Repeat the data below exactly, dropping any pictures it holds.

**RECORDED DATA**
--------

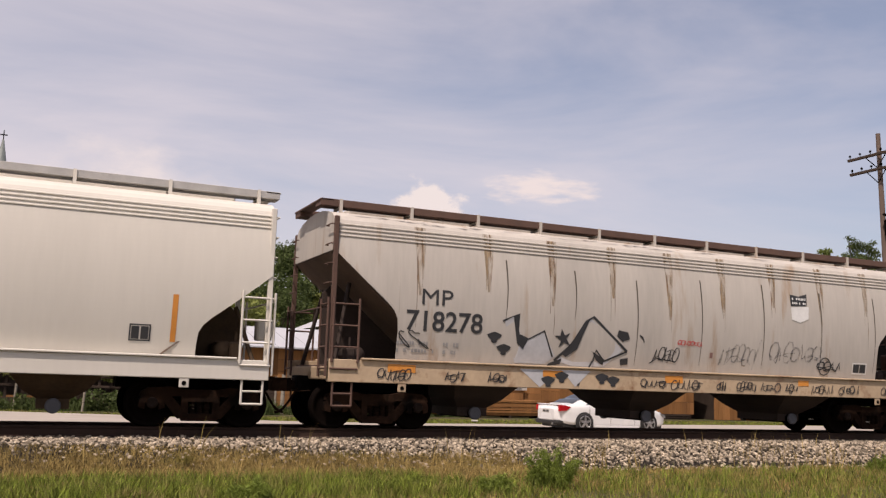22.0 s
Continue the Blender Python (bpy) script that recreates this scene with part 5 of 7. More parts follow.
def tank_car(label, u0, u1, z_mid, r, paint, head_gap=0.72, ends_from_coupler=2.07, band=None, side_rail=None, rail_paint=None, top_rail=False,
             platform=None, dome=None, valves=(), hatches=(), rungs=None, rung_paint=None, trim=None, guard_paint=None, end_cage=None, seams=(), sill_paint=None, loops=True, struts=False, cross=False, shield=False, clean_caps=False):
    half = (u1 - u0) / 2
    car = thing("tank_car", label, "tank car", "cars of the freight train", pose((u0 + u1) / 2, 0, 0))
    CARS.append((car, (u0 + u1) / 2))
    trim = trim or GRIME
    sill_paint = sill_paint or GRIME
    xe = half - head_gap
    dp = r * 0.50
    prof = []
    for k in range(1, 13):
        a = math.pi / 2 * k / 12
        prof.append((-xe + dp * (1 - math.sin(a)), r * max(0.02, math.cos(a))))
    prof = prof[::-1]
    if band:
        part("insulation_band", Build().lathe([(band[0], r + 0.012), (band[1], r + 0.012)], 64, "x", (0, 0, z_mid)), BLACK, car, "dark grey-black painted band round the tank")
    body = Build()
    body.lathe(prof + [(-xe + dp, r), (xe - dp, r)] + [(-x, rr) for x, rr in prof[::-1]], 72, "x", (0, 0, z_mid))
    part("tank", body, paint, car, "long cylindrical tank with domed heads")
    for x in seams:
        part("weld_seam", Build().lathe([(x - 0.02, r + 0.001), (x - 0.008, r + 0.005), (x + 0.008, r + 0.005), (x + 0.02, r + 0.001)], 64, "x", (0, 0, z_mid), close=False), paint, car)
    # stub sills, bolsters and saddles
    for s in (-1, 1):
        xt = s * (half - ends_from_coupler)
        b = Build()
        xa, xb = sorted((s * (half - 0.30), s * (half - ends_from_coupler - 1.1)))
        b.soft(xa, xb, -0.20, 0.20, 0.72, 1.06, 0.02)
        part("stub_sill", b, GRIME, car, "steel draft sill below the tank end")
        out = [(-0.85, 0.86), (0.85, 0.86)]
        for k in range(13):
            y = 0.85 - 1.7 * k / 12
            out.append((y, z_mid - math.sqrt(max(r * r - y * y, 0.05)) + 0.01))
        for d, w in ((0, 0.06), (-0.32, 0.02), (0.32, 0.02)):
            part("saddle", Build().prism(out, xt + d - w, xt + d + w, "x"), trim, car, "curved saddle plate between sill and tank")
        if end_cage:
            for sy in (-1, 1):
                post = part("lifting_post", Build().soft(xt - 0.075, xt + 0.075, sy * 1.43 - 0.04, sy * 1.43 + 0.04, 1.06, 1.74, 0.02).soft(xt - 0.13, xt + 0.13, sy * 1.43 - 0.08, sy * 1.43 + 0.08, 1.72, 1.80, 0.03), rail_paint or sill_paint, car, "upright lifting post with flat pad")
                part("gusset", Build().prism([(xt - 0.42, 1.07), (xt + 0.10, 1.07), (xt + 0.05, 1.60), (xt - 0.05, 1.60)], sy * 1.40 - 0.012, sy * 1.40 + 0.012), rail_paint or sill_paint, car, "pale triangular gusset plate")
                ring = [(xt + 0.15 * math.cos(math.pi * k / 8), sy * 1.43, 1.80 + 0.18 * math.sin(math.pi * k / 8)) for k in range(9)]
                part("lifting_ring", Build().pipe(ring, 0.012, 5), rail_paint or sill_paint, post)
        part("end_sill", Build().soft(min(s * (half - 0.38), s * (half - 0.55)), max(s * (half - 0.38), s * (half - 0.55)), -1.42, 1.42, 0.93, 1.12, 0.02), sill_paint, car)
        # side sill stubs along the truck with a grab step
        for sy in (-1, 1):
            part("side_bar", Build().soft(min(s * (half - 0.4), s * (half - 3.6)), max(s * (half - 0.4), s * (half - 3.6)), sy * 1.42 - 0.035, sy * 1.42 + 0.035, 1.01, 1.07, 0.01), sill_paint, car)
            st = Build().pipe([(s * (half - 0.45), sy * 1.45, 0.97), (s * (half - 0.45), sy * 1.45, 0.48), (s * (half - 0.85), sy * 1.45, 0.48), (s * (half - 0.85), sy * 1.45, 0.97)], 0.018)
            st.rod((s * (half - 0.45), sy * 1.45, 0.72), (s * (half - 0.85), sy * 1.45, 0.72), 0.015)
            part("sill_step", st, rail_paint or sill_paint, car)
        truck(car, xt, clean_caps)
    ends(car, half)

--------

**TASK RESULT**
22.0 s
Continue the Blender Python (bpy) script that recreates this scene with part 5 of 7. More parts follow.
def tank_car(label, u0, u1, z_mid, r, paint, head_gap=0.72, ends_from_coupler=2.07, band=None, side_rail=None, rail_paint=None, top_rail=False,
             platform=None, dome=None, valves=(), hatches=(), rungs=None, rung_paint=None, trim=None, guard_paint=None, end_cage=None, seams=(), sill_paint=None, loops=True, struts=False, cross=False, shield=False, clean_caps=False):
    half = (u1 - u0) / 2
    car = thing("tank_car", label, "tank car", "cars of the freight train", pose((u0 + u1) / 2, 0, 0))
    CARS.append((car, (u0 + u1) / 2))
    trim = trim or GRIME
    sill_paint = sill_paint or GRIME
    xe = half - head_gap
    dp = r * 0.50
    prof = []
    for k in range(1, 13):
        a = math.pi / 2 * k / 12
        prof.append((-xe + dp * (1 - math.sin(a)), r * max(0.02, math.cos(a))))
    prof = prof[::-1]
    if band:
        part("insulation_band", Build().lathe([(band[0], r + 0.012), (band[1], r + 0.012)], 64, "x", (0, 0, z_mid)), BLACK, car, "dark grey-black painted band round the tank")
    body = Build()
    body.lathe(prof + [(-xe + dp, r), (xe - dp, r)] + [(-x, rr) for x, rr in prof[::-1]], 72, "x", (0, 0, z_mid))
    part("tank", body, paint, car, "long cylindrical tank with domed heads")
    for x in seams:
        part("weld_seam", Build().lathe([(x - 0.02, r + 0.001), (x - 0.008, r + 0.005), (x + 0.008, r + 0.005), (x + 0.02, r + 0.001)], 64, "x", (0, 0, z_mid), close=False), paint, car)
    # stub sills, bolsters and saddles
    for s in (-1, 1):
        xt = s * (half - ends_from_coupler)
        b = Build()
        xa, xb = sorted((s * (half - 0.30), s * (half - ends_from_coupler - 1.1)))
        b.soft(xa, xb, -0.20, 0.20, 0.72, 1.06, 0.02)
        part("stub_sill", b, GRIME, car, "steel draft sill below the tank end")
        out = [(-0.85, 0.86), (0.85, 0.86)]
        for k in range(13):
            y = 0.85 - 1.7 * k / 12
            out.append((y, z_mid - math.sqrt(max(r * r - y * y, 0.05)) + 0.01))
        for d, w in ((0, 0.06), (-0.32, 0.02), (0.32, 0.02)):
            part("saddle", Build().prism(out, xt + d - w, xt + d + w, "x"), trim, car, "curved saddle plate between sill and tank")
        if end_cage:
            for sy in (-1, 1):
                post = part("lifting_post", Build().soft(xt - 0.075, xt + 0.075, sy * 1.43 - 0.04, sy * 1.43 + 0.04, 1.06, 1.74, 0.02).soft(xt - 0.13, xt + 0.13, sy * 1.43 - 0.08, sy * 1.43 + 0.08, 1.72, 1.80, 0.03), rail_paint or sill_paint, car, "upright lifting post with flat pad")
                part("gusset", Build().prism([(xt - 0.42, 1.07), (xt + 0.10, 1.07), (xt + 0.05, 1.60), (xt - 0.05, 1.60)], sy * 1.40 - 0.012, sy * 1.40 + 0.012), rail_paint or sill_paint, car, "pale triangular gusset plate")
                ring = [(xt + 0.15 * math.cos(math.pi * k / 8), sy * 1.43, 1.80 + 0.18 * math.sin(math.pi * k / 8)) for k in range(9)]
                part("lifting_ring", Build().pipe(ring, 0.012, 5), rail_paint or sill_paint, post)
        part("end_sill", Build().soft(min(s * (half - 0.38), s * (half - 0.55)), max(s * (half - 0.38), s * (half - 0.55)), -1.42, 1.42, 0.93, 1.12, 0.02), sill_paint, car)
        # side sill stubs along the truck with a grab step
        for sy in (-1, 1):
            part("side_bar", Build().soft(min(s * (half - 0.4), s * (half - 3.6)), max(s * (half - 0.4), s * (half - 3.6)), sy * 1.42 - 0.035, sy * 1.42 + 0.035, 1.01, 1.07, 0.01), sill_paint, car)
            st = Build().pipe([(s * (half - 0.45), sy * 1.45, 0.97), (s * (half - 0.45), sy * 1.45, 0.48), (s * (half - 0.85), sy * 1.45, 0.48), (s * (half - 0.85), sy * 1.45, 0.97)], 0.018)
            st.rod((s * (half - 0.45), sy * 1.45, 0.72), (s * (half - 0.85), sy * 1.45, 0.72), 0.015)
            part("sill_step", st, rail_paint or sill_paint, car)
        truck(car, xt, clean_caps)
    ends(car, half)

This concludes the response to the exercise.